# [PROBLEM REQUIREMENTS]
Look over the lines below. Report each one that includes the string "kind".

# [DATA BLOCK]
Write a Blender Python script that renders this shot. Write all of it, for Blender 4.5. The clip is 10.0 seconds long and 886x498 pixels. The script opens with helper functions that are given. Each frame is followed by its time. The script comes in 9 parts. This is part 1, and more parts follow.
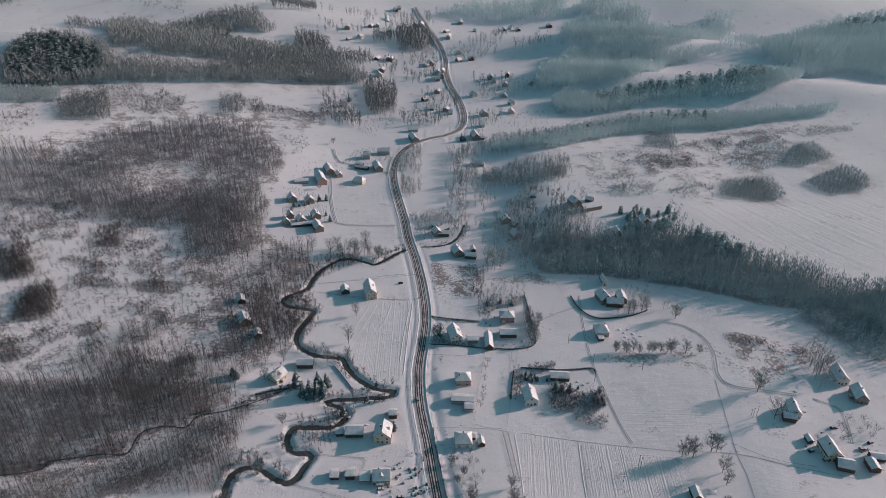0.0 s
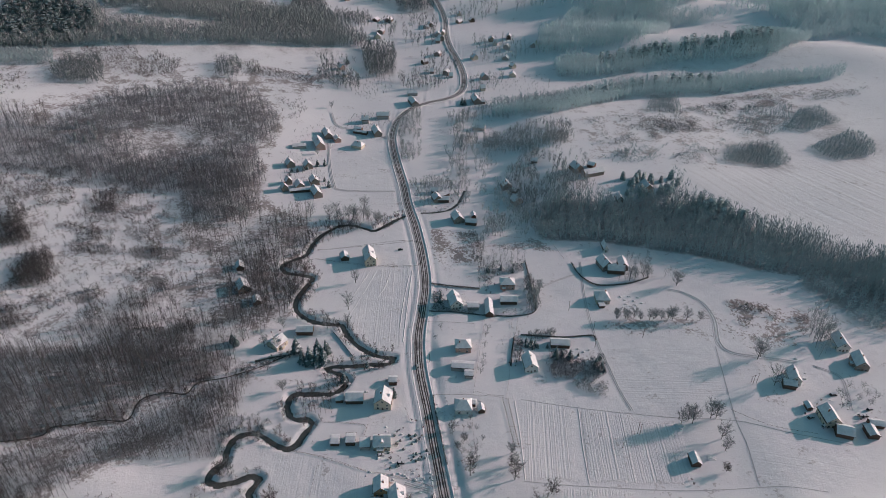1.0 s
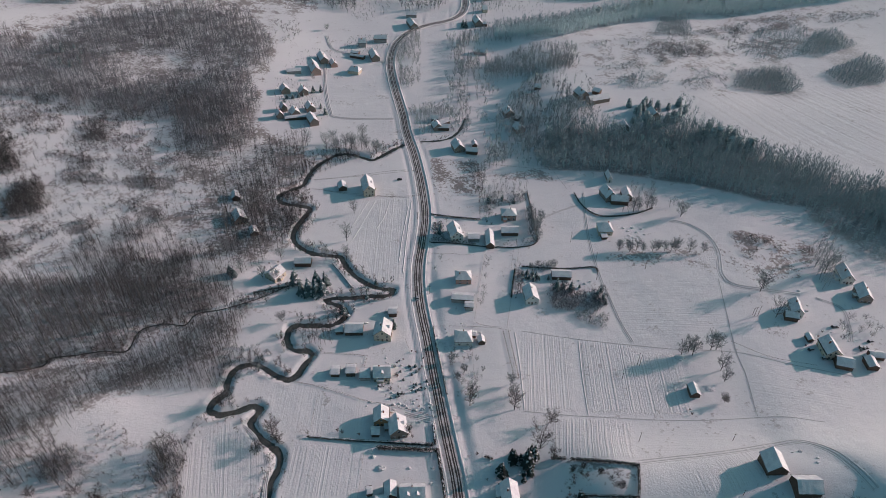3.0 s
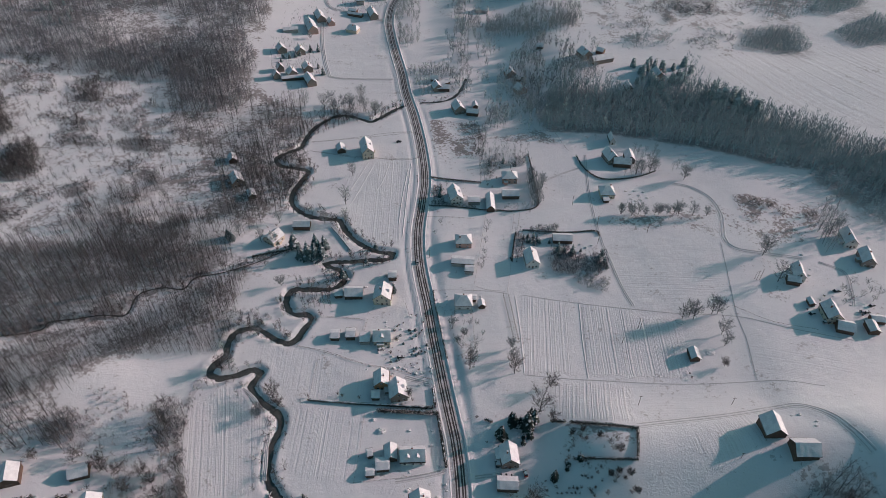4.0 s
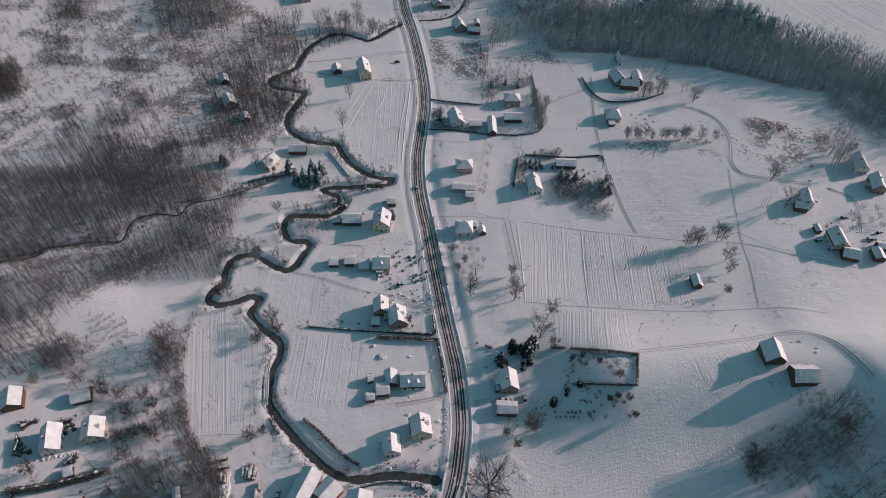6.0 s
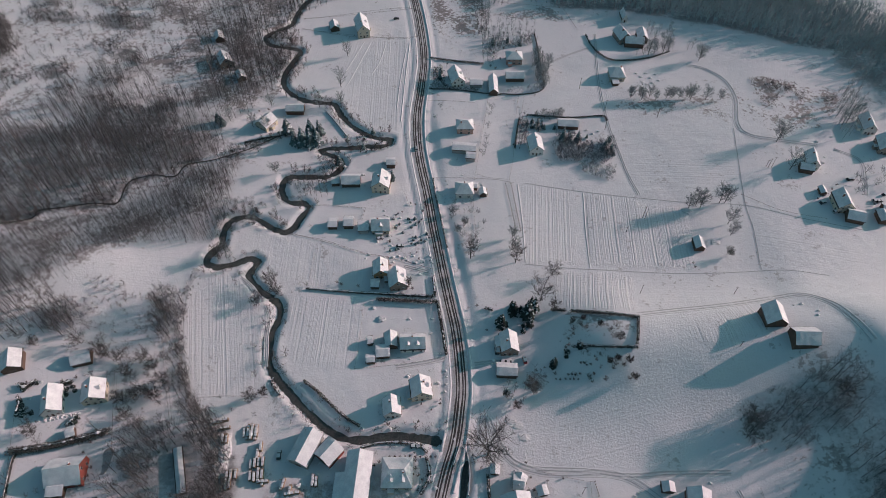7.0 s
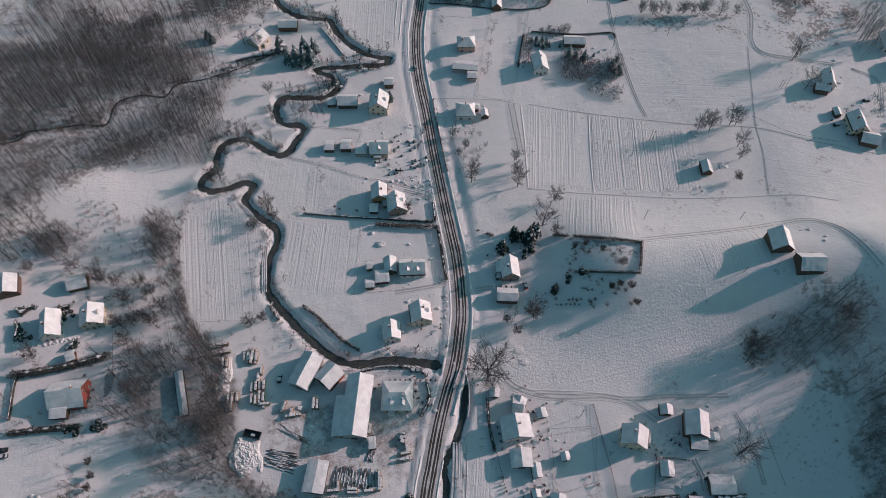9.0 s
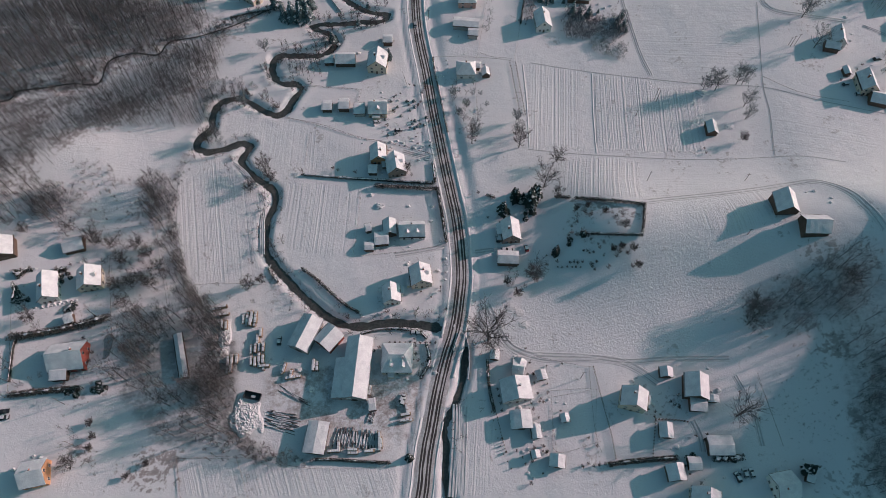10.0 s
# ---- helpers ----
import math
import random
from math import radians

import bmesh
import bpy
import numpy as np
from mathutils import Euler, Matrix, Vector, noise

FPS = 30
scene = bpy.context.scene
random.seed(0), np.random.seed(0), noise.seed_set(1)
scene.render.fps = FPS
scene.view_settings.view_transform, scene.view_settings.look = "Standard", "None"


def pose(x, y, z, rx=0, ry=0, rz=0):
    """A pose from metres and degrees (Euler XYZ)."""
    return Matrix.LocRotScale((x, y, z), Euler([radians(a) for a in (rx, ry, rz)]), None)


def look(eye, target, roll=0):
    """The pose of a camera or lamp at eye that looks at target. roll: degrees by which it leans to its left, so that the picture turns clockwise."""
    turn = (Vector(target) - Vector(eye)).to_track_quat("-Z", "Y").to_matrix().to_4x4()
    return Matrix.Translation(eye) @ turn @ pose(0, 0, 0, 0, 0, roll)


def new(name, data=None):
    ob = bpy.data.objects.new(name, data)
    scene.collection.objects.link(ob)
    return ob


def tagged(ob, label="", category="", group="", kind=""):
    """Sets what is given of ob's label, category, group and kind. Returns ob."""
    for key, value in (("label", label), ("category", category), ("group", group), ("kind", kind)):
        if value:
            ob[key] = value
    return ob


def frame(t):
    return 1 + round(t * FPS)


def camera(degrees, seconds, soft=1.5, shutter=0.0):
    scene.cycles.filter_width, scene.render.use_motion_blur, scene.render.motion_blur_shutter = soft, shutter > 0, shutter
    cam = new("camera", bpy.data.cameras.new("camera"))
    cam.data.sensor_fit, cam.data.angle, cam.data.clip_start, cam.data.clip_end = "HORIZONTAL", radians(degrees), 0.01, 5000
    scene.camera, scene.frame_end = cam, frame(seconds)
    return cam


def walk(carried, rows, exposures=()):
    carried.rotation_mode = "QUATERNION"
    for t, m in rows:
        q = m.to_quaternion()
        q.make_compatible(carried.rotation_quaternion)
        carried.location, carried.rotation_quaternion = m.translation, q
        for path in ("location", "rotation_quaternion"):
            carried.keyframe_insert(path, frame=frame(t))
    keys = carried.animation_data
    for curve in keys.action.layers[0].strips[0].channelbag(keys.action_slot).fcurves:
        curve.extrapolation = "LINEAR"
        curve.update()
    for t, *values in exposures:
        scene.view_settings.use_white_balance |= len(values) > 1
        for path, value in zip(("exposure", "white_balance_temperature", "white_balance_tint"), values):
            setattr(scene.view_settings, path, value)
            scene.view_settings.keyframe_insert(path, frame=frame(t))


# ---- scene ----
cam = camera(69.10, 10.0, soft=0.8)
# seconds, x, y, z, degrees of looking down, lean, yaw
ROWS = [
    (0.00, 0.00, 0.00, 300.00, 29.206, 0.012, 0.000),
    (0.50, -0.09, 2.55, 299.07, 30.737, 0.033, -0.011),
    (1.00, -0.18, 4.94, 298.09, 32.285, 0.055, -0.021),
    (1.50, -0.25, 7.20, 297.05, 33.848, 0.076, -0.031),
    (2.00, -0.31, 9.31, 295.96, 35.425, 0.096, -0.040),
    (2.50, -0.36, 11.29, 294.82, 37.013, 0.117, -0.049),
    (3.25, -0.42, 14.02, 293.02, 39.417, 0.146, -0.061),
    (4.00, -0.45, 16.48, 291.13, 41.842, 0.175, -0.072),
    (4.50, -0.47, 17.98, 289.81, 43.469, 0.194, -0.078),
    (5.00, -0.47, 19.37, 288.44, 45.101, 0.212, -0.084),
    (5.50, -0.47, 20.66, 287.04, 46.739, 0.230, -0.089),
    (6.00, -0.46, 21.85, 285.60, 48.381, 0.248, -0.094),
    (6.75, -0.44, 23.47, 283.37, 50.847, 0.274, -0.100),
    (7.50, -0.40, 24.91, 281.07, 53.316, 0.299, -0.105),
    (8.00, -0.37, 25.77, 279.49, 54.961, 0.315, -0.108),
    (8.50, -0.33, 26.56, 277.89, 56.603, 0.331, -0.110),
    (9.00, -0.29, 27.29, 276.25, 58.242, 0.347, -0.111),
    (9.50, -0.25, 27.95, 274.59, 59.876, 0.362, -0.112),
    (10.00, -0.20, 28.57, 272.90, 61.504, 0.377, -0.113),
]
walk(cam, [(t, pose(x, y, z, 0, 0, yaw) @ pose(0, 0, 0, 90 - down) @ pose(0, 0, 0, 0, 0, lean)) for t, x, y, z, down, lean, yaw in ROWS])

# ---- light ----
SUN_TURN, SUN_UP = 20.0, 18.5   # degrees from +x towards +y, and above the horizon
world = bpy.data.worlds.new("winter_sky")
world.use_nodes = True
scene.world = world
wn = world.node_tree.nodes
sky = wn.new("ShaderNodeTexSky")
sky.sky_type, sky.sun_disc = "NISHITA", False
sky.sun_elevation, sky.sun_rotation = radians(SUN_UP), radians(90 - SUN_TURN)
sky.air_density, sky.dust_density, sky.ozone_density = 1.0, 1.6, 1.0
tone = wn.new("ShaderNodeMix")
tone.data_type, tone.blend_type = "RGBA", "MULTIPLY"
tone.inputs[0].default_value, tone.inputs[7].default_value = 1.0, (0.605, 1.0, 0.92, 1)
world.node_tree.links.new(sky.outputs[0], tone.inputs[6])
world.node_tree.links.new(tone.outputs[2], wn["Background"].inputs[0])
wn["Background"].inputs[1].default_value = 0.085
sun_data = bpy.data.lights.new("sun", "SUN")
sun_data.energy, sun_data.angle, sun_data.color = 3.3, radians(0.7), (1.0, 0.687, 0.69)
sun = new("sun", sun_data)
sun.matrix_world = look((400 * math.cos(radians(SUN_TURN)), 400 * math.sin(radians(SUN_TURN)), 400 * math.tan(radians(SUN_UP))), (0, 0, 0))

# ---- materials ----


def material(name, color, rough=0.8, vary=0.15, scale=1.0, fine=12.0, bump=0.2, metal=0.0, second=None, random_by="", spec=0.3):
    """A surface with stains at one scale and grain at another, in metres."""
    m = bpy.data.materials.new(name)
    m.use_nodes = True
    n, l = m.node_tree.nodes, m.node_tree.links
    b = n["Principled BSDF"]
    b.inputs["Roughness"].default_value, b.inputs["Metallic"].default_value = rough, metal
    b.inputs["Specular IOR Level"].default_value = spec
    co = n.new("ShaderNodeNewGeometry")
    big, small = n.new("ShaderNodeTexNoise"), n.new("ShaderNodeTexNoise")
    for tex, s in ((big, scale), (small, fine)):
        tex.inputs["Scale"].default_value, tex.inputs["Detail"].default_value = s, 4
        l.new(co.outputs["Position"], tex.inputs["Vector"])
    ramp = n.new("ShaderNodeMapRange")
    ramp.inputs[1].default_value, ramp.inputs[2].default_value = 0.35, 0.65
    l.new(big.outputs["Fac"], ramp.inputs[0])
    mix = n.new("ShaderNodeMix")
    mix.data_type = "RGBA"
    other = second or [c * (1 - vary) for c in color]
    mix.inputs[6].default_value, mix.inputs[7].default_value = (*color, 1), (*other, 1)
    l.new(ramp.outputs[0], mix.inputs[0])
    hsv = n.new("ShaderNodeHueSaturation")
    val = n.new("ShaderNodeMapRange")
    val.inputs[1].default_value, val.inputs[2].default_value = 0.3, 0.7
    val.inputs[3].default_value, val.inputs[4].default_value = 1 - vary, 1 + vary
    l.new(small.outputs["Fac"], val.inputs[0])
    if random_by:
        source = n.new("ShaderNodeObjectInfo").outputs["Random"] if random_by == "object" else co.outputs["Random Per Island"]
        rnd = n.new("ShaderNodeMapRange")
        rnd.inputs[3].default_value, rnd.inputs[4].default_value = 1 - 1.6 * vary, 1 + 1.6 * vary
        l.new(source, rnd.inputs[0])
        mul = n.new("ShaderNodeMath")
        mul.operation = "MULTIPLY"
        l.new(val.outputs[0], mul.inputs[0]), l.new(rnd.outputs[0], mul.inputs[1])
        l.new(mul.outputs[0], hsv.inputs["Value"])
    else:
        l.new(val.outputs[0], hsv.inputs["Value"])
    l.new(mix.outputs[2], hsv.inputs["Color"])
    l.new(hsv.outputs[0], b.inputs["Base Color"])
    if bump:
        bp = n.new("ShaderNodeBump")
        bp.inputs["Strength"].default_value, bp.inputs["Distance"].default_value = bump, 0.1
        l.new(small.outputs["Fac"], bp.inputs["Height"])
        l.new(bp.outputs[0], b.inputs["Normal"])
    return m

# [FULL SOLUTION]
def tagged(ob, label="", category="", group="", kind=""):
    """Sets what is given of ob's label, category, group and kind. Returns ob."""
    for key, value in (("label", label), ("category", category), ("group", group), ("kind", kind)):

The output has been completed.